When I was growing up, if there was a problem at school, the consequences at home would far outweigh the consequences in school. My parents believed in accountability, and they never would have dreamed of disputing the word of a teacher.
While there can certainly be times when school personnel are wrong – operating out of their own biases – in general we educators work with hundreds of children, and our perspective on behavior has been tested on many more individuals than live in your home. Yet, in recent years, parents choose to question the school around discipline issues and clear the way for their children to avoid consequences. Sometimes this allows our children to think that others will take care of any consequences.
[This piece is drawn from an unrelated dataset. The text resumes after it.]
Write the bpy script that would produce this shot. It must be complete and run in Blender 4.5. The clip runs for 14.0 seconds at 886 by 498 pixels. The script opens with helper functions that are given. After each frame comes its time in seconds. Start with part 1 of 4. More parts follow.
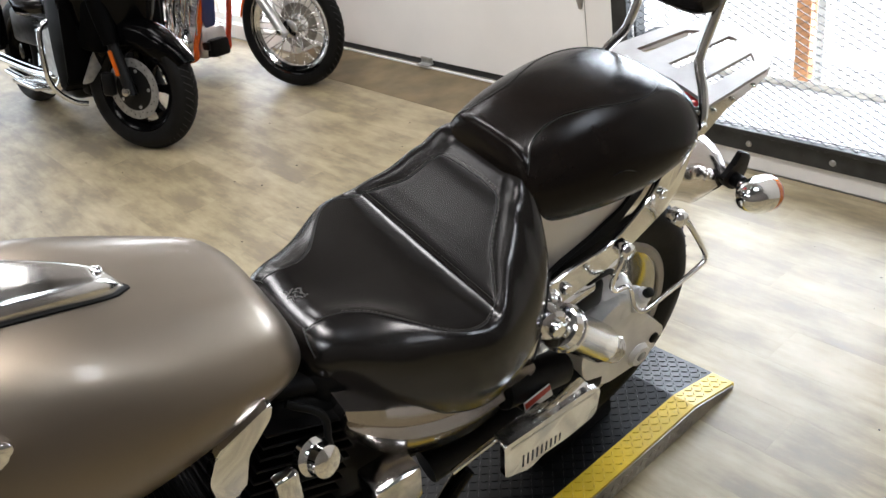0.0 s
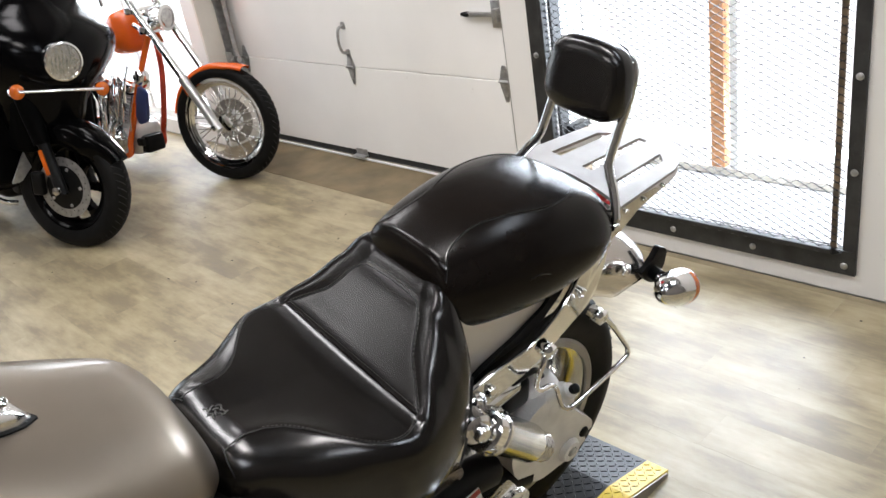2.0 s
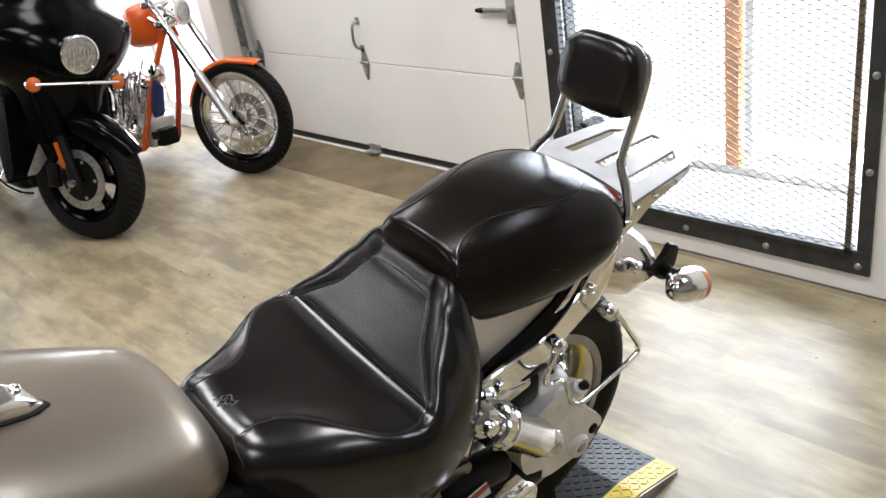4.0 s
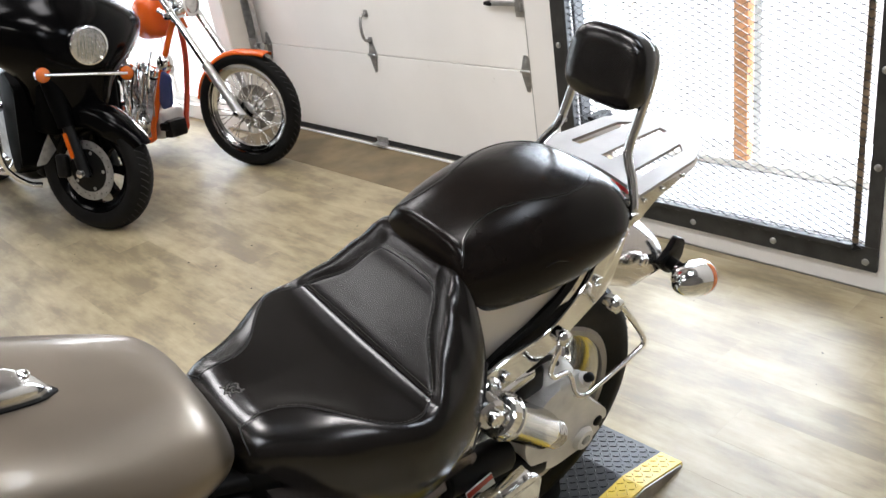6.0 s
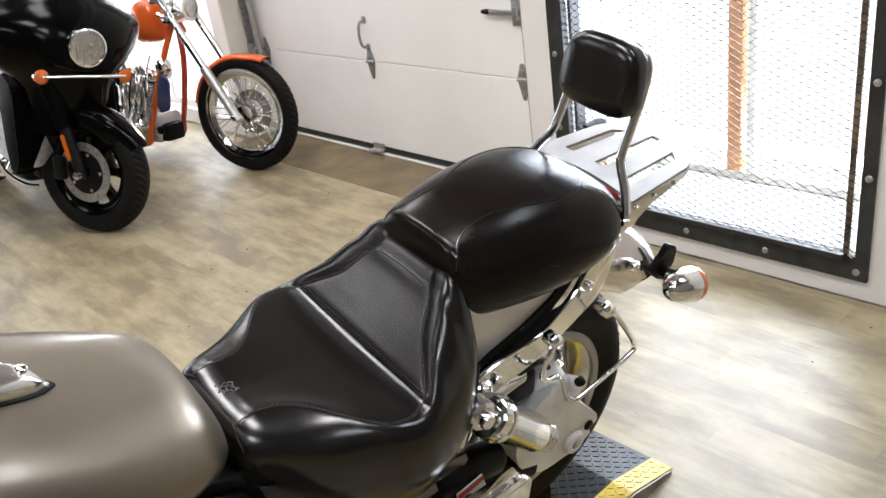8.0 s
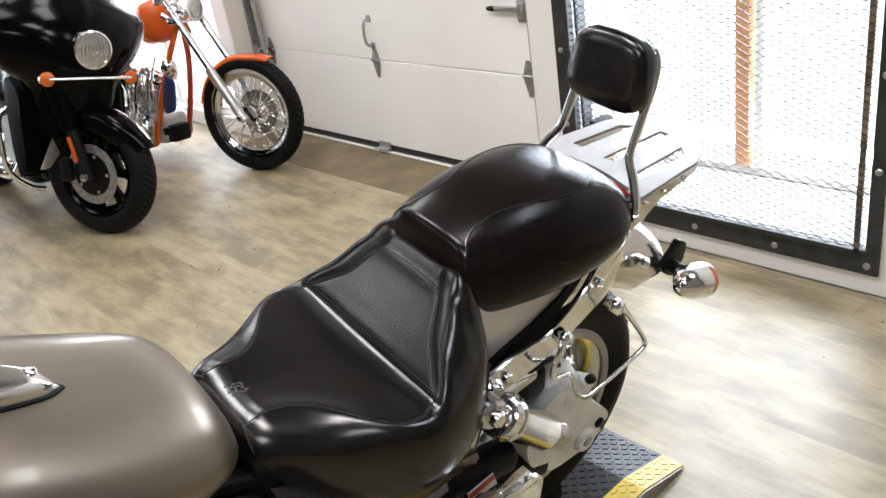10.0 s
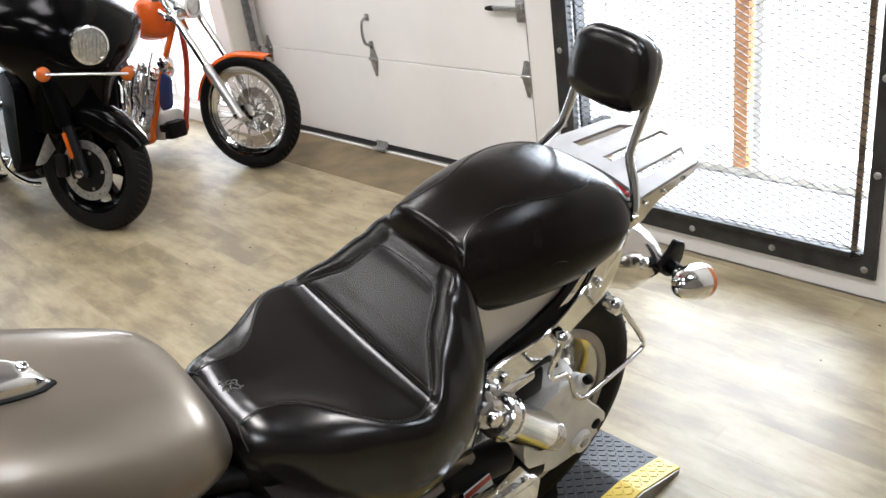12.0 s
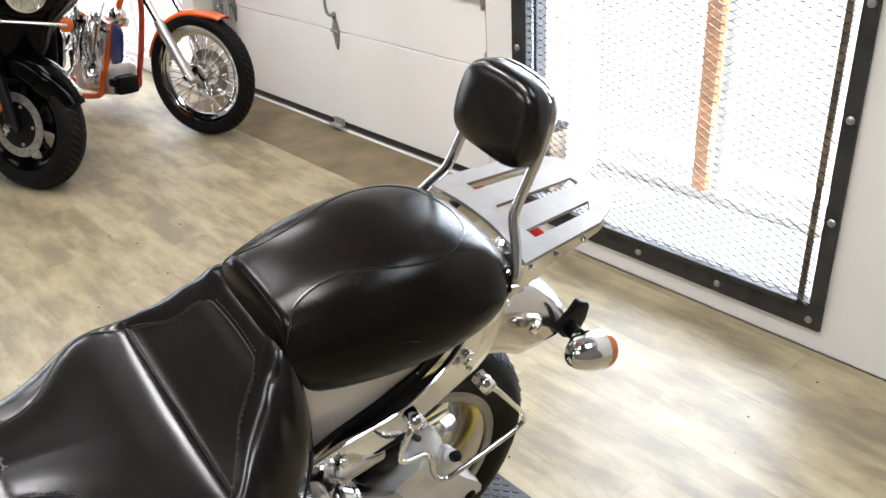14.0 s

In their book The Coddling of the American Mind, Greg Lukianoff and Jonathan Haidt suggest that there have been three great “untruths” perpetuated by the current Boomer generation: that adversity leads to fragility rather than resiliency; that emotional beliefs are always true; that some people are “good” and some people are “bad” (often referred to as the “false binary”).
We now have “snowplow parents” outdoing the “helicopter parents” of yesterday, clearing the road ahead of all obstacles so Johnny can glide through life hassle free. We also validate our beliefs based upon the strength of our feelings rather than the examination of those beliefs by our intellect: it must be “right” if it feels “right” to us. Finally, we say that “good people cannot be racist” and “bad people have nothing offer” rather than look at the common humanity and fallibility of all people.
As Scott Peck said in the opening line of The Road Less Travelled, “Life is difficult.” Wisdom – deep learning that shapes our character – comes at a cost, and that cost often involves discomfort, suffering, and loss. Nobody wants to see their child hurting, but hurting is a necessary part of growing up. The true gift of a skinned knee or a loss of electronics for a week or a need for restitution for property lost or broken is the lesson learned: nothing comes for free.
I am a firm believer in “tough love”: high affection, high awareness, and high involvement parenting that allows for appropriate exploration and pain as part of growing up. We have heard of recent college graduates who show up at their new jobs expecting everything to be easy and nurturing: employers scratch their heads and wonder what has happened to maturity and responsibility.
Let your children fall down and fail and make mistakes. Provide the opportunity for them to make amends and learn from their experiences. Allow them the gift of pain when they need to suffer a bit. In the end they will be ready for the road ahead and not be waiting for the world to take care of them.